-- START OF Data provided --

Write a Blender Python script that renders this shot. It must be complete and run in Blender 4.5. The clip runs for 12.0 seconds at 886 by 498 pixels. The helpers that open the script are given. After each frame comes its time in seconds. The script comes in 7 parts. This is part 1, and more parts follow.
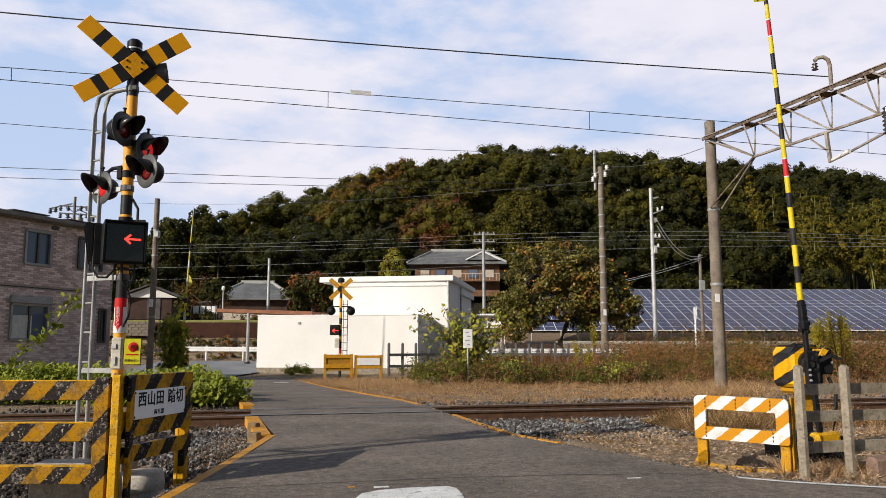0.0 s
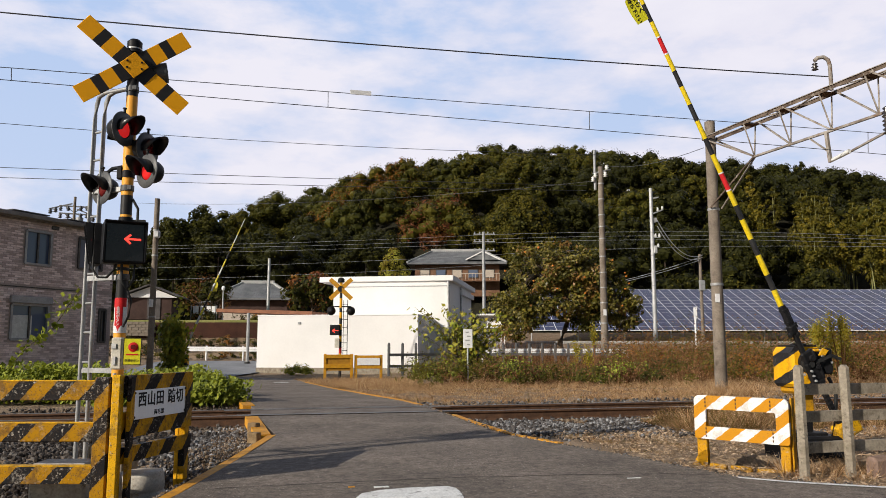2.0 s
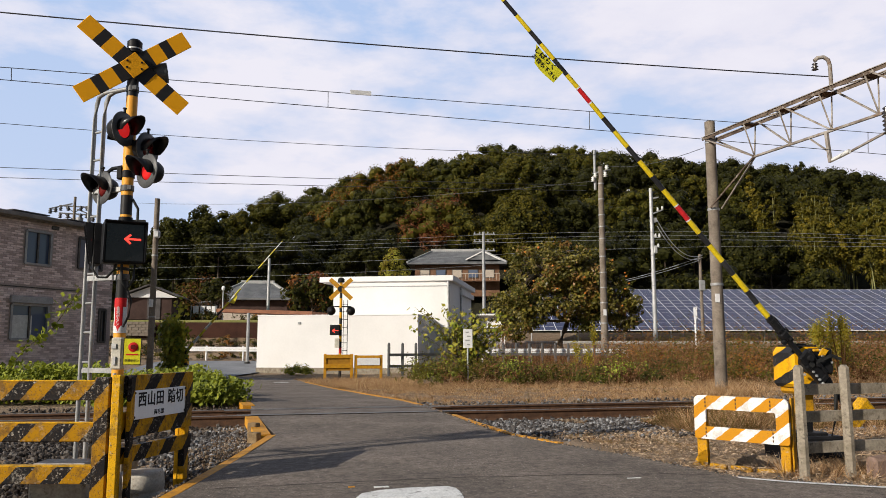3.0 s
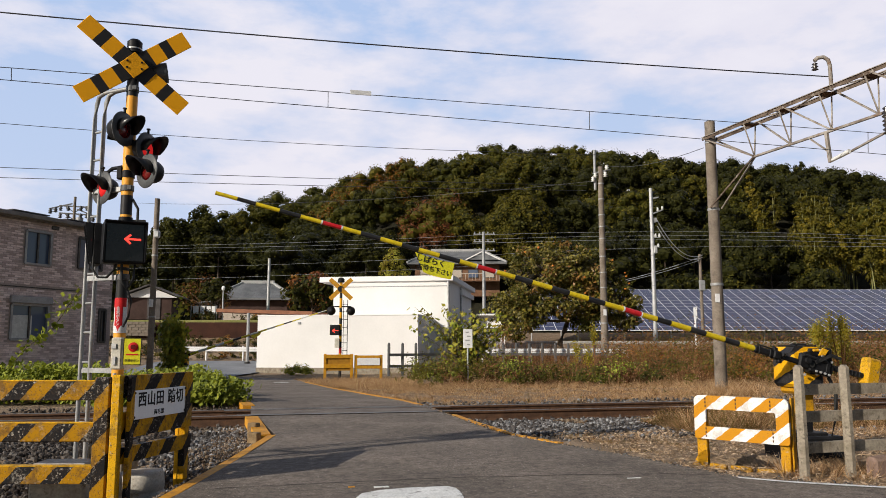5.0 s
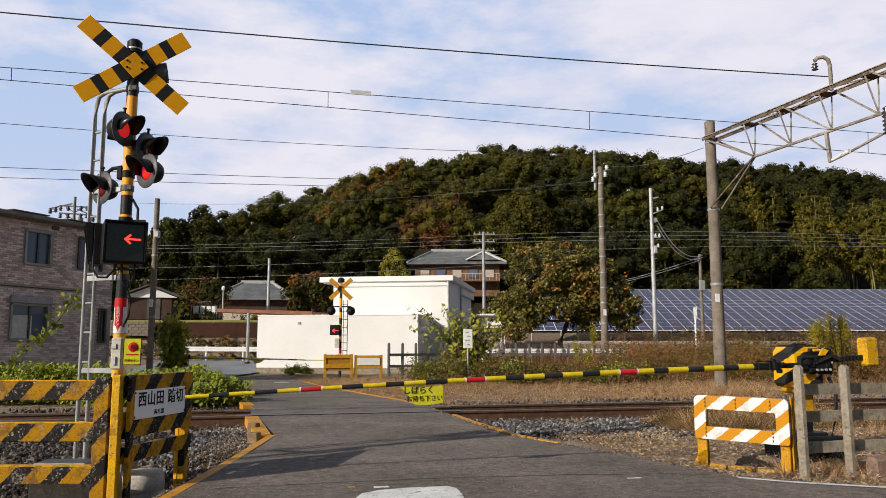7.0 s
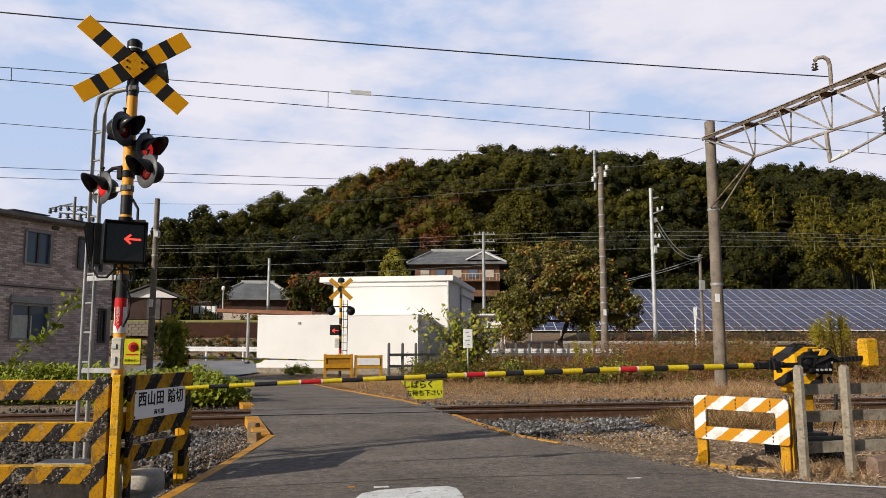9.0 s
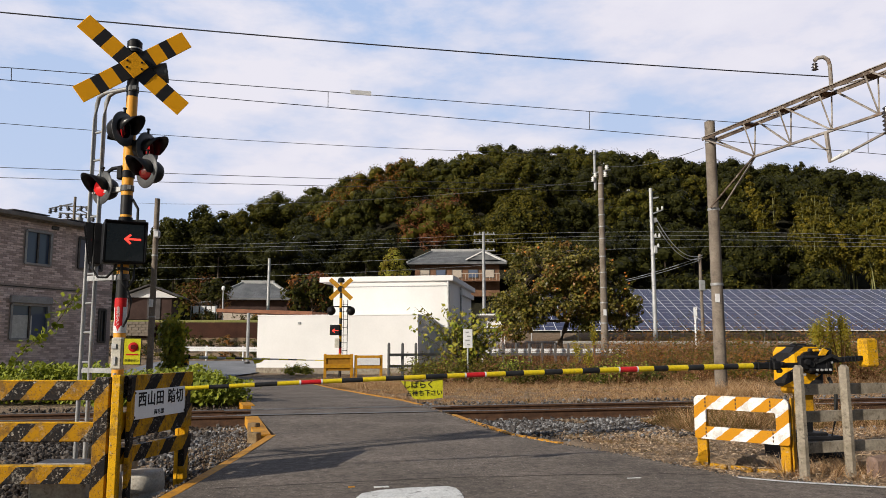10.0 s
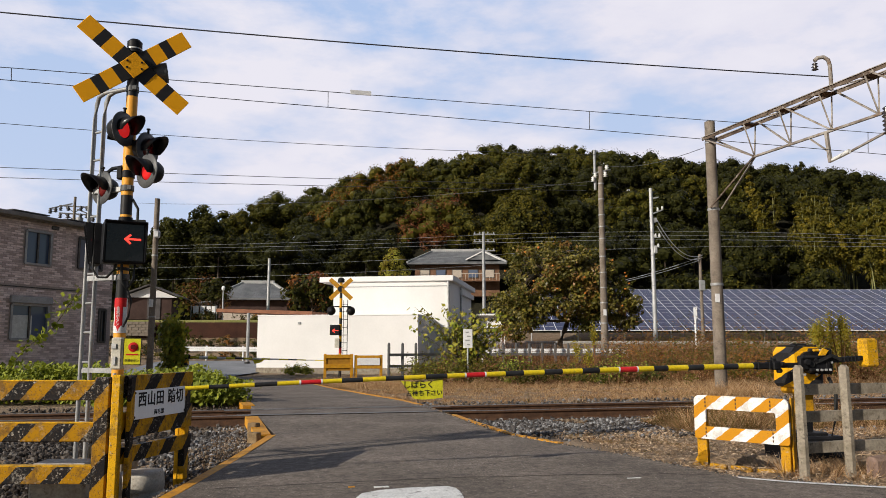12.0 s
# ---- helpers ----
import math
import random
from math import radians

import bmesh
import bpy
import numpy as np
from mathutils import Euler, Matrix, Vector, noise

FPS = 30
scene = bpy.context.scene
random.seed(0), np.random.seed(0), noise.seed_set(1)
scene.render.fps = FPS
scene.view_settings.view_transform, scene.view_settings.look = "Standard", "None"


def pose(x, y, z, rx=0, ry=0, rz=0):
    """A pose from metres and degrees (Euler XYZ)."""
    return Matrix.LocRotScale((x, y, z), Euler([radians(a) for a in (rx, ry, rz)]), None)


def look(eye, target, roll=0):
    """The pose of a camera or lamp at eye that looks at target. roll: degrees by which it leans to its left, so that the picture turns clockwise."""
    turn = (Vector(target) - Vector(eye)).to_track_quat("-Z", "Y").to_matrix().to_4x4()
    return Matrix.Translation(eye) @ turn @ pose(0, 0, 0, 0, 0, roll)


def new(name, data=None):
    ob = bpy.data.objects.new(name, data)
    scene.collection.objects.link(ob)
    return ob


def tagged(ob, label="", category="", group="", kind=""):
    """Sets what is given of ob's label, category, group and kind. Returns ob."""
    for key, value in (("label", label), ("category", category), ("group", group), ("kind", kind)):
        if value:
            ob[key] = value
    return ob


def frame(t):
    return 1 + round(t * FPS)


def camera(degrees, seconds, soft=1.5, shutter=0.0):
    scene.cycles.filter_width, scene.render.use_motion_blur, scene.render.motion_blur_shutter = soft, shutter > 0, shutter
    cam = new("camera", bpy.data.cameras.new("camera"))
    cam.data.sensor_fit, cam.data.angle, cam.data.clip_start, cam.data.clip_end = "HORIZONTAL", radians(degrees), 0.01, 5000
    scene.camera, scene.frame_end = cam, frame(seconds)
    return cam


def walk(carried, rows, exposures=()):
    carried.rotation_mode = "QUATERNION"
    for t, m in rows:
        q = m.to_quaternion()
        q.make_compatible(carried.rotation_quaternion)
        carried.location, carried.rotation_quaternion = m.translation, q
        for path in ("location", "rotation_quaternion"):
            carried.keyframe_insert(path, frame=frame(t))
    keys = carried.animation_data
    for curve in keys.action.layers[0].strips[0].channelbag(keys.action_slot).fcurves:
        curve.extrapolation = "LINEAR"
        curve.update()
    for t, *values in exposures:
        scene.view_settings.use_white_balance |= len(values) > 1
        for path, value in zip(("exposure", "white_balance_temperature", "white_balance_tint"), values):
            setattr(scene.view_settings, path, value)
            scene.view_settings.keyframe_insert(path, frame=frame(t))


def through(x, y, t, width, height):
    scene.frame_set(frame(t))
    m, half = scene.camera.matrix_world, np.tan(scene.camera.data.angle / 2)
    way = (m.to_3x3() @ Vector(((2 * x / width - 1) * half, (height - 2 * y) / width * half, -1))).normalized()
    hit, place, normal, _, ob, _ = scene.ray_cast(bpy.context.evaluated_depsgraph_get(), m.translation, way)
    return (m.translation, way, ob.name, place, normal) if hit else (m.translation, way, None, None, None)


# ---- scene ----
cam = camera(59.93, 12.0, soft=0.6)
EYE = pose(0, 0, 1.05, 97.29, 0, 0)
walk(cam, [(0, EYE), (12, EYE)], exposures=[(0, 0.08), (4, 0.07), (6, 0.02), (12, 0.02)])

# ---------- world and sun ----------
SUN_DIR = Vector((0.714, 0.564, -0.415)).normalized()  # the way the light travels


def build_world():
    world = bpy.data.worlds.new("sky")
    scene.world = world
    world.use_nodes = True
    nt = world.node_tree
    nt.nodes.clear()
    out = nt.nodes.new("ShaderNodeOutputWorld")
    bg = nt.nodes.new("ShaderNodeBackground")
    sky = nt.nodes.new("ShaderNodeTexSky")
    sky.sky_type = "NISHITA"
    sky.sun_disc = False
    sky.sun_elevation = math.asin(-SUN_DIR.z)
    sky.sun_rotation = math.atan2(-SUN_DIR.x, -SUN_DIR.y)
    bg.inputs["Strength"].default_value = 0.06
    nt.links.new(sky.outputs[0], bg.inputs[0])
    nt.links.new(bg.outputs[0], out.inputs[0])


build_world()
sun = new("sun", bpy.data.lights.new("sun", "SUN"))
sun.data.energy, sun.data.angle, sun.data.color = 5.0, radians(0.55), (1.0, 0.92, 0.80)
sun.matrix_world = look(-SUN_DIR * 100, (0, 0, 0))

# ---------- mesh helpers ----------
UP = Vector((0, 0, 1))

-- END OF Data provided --

(Task) Repeat exactly the lines running from the one with "radians(degrees), 0.01, 5000" through the one with "q.make_compatible(carried.rotation_quaternion)", both included.

(Response to this task)
    cam.data.sensor_fit, cam.data.angle, cam.data.clip_start, cam.data.clip_end = "HORIZONTAL", radians(degrees), 0.01, 5000
    scene.camera, scene.frame_end = cam, frame(seconds)
    return cam


def walk(carried, rows, exposures=()):
    carried.rotation_mode = "QUATERNION"
    for t, m in rows:
        q = m.to_quaternion()
        q.make_compatible(carried.rotation_quaternion)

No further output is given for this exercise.